Над изголовьем у старшего лейтенанта намертво прибита большими гвоздями цветная гравюра «В мастерской художника». На ней изображена обнаженная натурщица. Ее подарили холостякам на новоселье, до этого они жили в бараке, и повесили над койкой Стахова, воспользовавшись тем, что он был в отпуске.
— Черти, хотите растлить меня, сделать безнравственным? — говорил он товарищам, когда я принес сюда его чемоданы.
Впрочем, он, кажется, ничего не имел против этой картины. Ему не нравилось только, что его койка стояла у самой двери. Всякий раз, когда ее открывали, дверная ручка стукала по спинке кровати. Старший лейтенант Мешков почувствовал себя виноватым, что у товарища неудобное место, охотно поменялся с ним. Правда, удары, предназначавшиеся Мешкову, приняла на себя ба-бышка, которую посоветовал приколотить майор Жеребов. А Мешков же, как я заметил, заботу о собственных удобствах считает пустой тратой времени.
За час до отхода автобуса
Офицеры были уже в сборе и ждали задержавшегося Мешкова, чтобы забить козла. Проигравшие кипятили воду для бритья и наводили порядок в комнате.
Саникидзе, маленький, худенький, с черными, как маслины, и влажными глазами, лежал на кровати животом вниз и, запустив пальцы в курчавые волосы, упивался очередным фантастическим романом. Его интересовали книги, в которых рассказывалось о будущем науки, призванной увеличивать продолжительность жизни, книги, в которых давался анализ различных технических проектов и решений, направленных на создание искусственных органов: сердца, легких, печени, почек, желез внутренней секреции.
— Вы только послушайте, — сказал он Стахову и стал читать о том, как ученые создали искусственное живое существо, снабдив его мозгом человека. Мозг, заключенный в стальную оболочку, управлял этим человекоподобным существом больше тысячи лет. Существо это, пользуясь колоссальным опытом, добилось неограниченной власти и держало некую страну в страхе и повиновении.
Стахов демонстративно зевнул и посмотрел на титульный лист книги, которую читал врач.
— Ну, как? — спросил капитан, подпирая остренький подбородок руками. Ему хотелось поговорить о фантастике. — Понимаешь?
— Чего же тут понимать-то?.. Читал я этот роман. Все высосано из пальца.
Стахов тоже любил фантастику. Особенно про космические полеты. Но он читал не все подряд. Станислав Лем, Роберт Шекли, Рей Бредбери, а с другой стороны — Александр Беляев, Аркадий и Борис Стругацкие, Иван Ефремов были любимыми писателями молодого летчика.
— Почему из пальца, дорогой? — спросил Саникидзе.
— Да ты понимаешь, Айболит, — Стахов в шутку передразнивал доктора, — фантастика, говоря языком наших философов, тоже должна быть правдивой, показывать жизнь с позиций материалистической диалектики.

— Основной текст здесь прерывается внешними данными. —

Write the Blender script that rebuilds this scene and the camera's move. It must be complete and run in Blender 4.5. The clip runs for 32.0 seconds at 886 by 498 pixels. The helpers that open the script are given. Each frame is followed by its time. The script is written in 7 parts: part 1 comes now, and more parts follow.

А как ты думал? Без этого мы не увидим возможного облика, будущего. Нет, я за ту фантастику, которая проповедует человечность. Возьми «Туманность Андромеды» или «Магелланово облако». Там действуют реальные люди, и в них веришь.
Стахов иногда любил помечтать. В эти редкие минуты он как-то весь преображался. Колючие светло-серые глаза его становились мягкими, как у ребенка.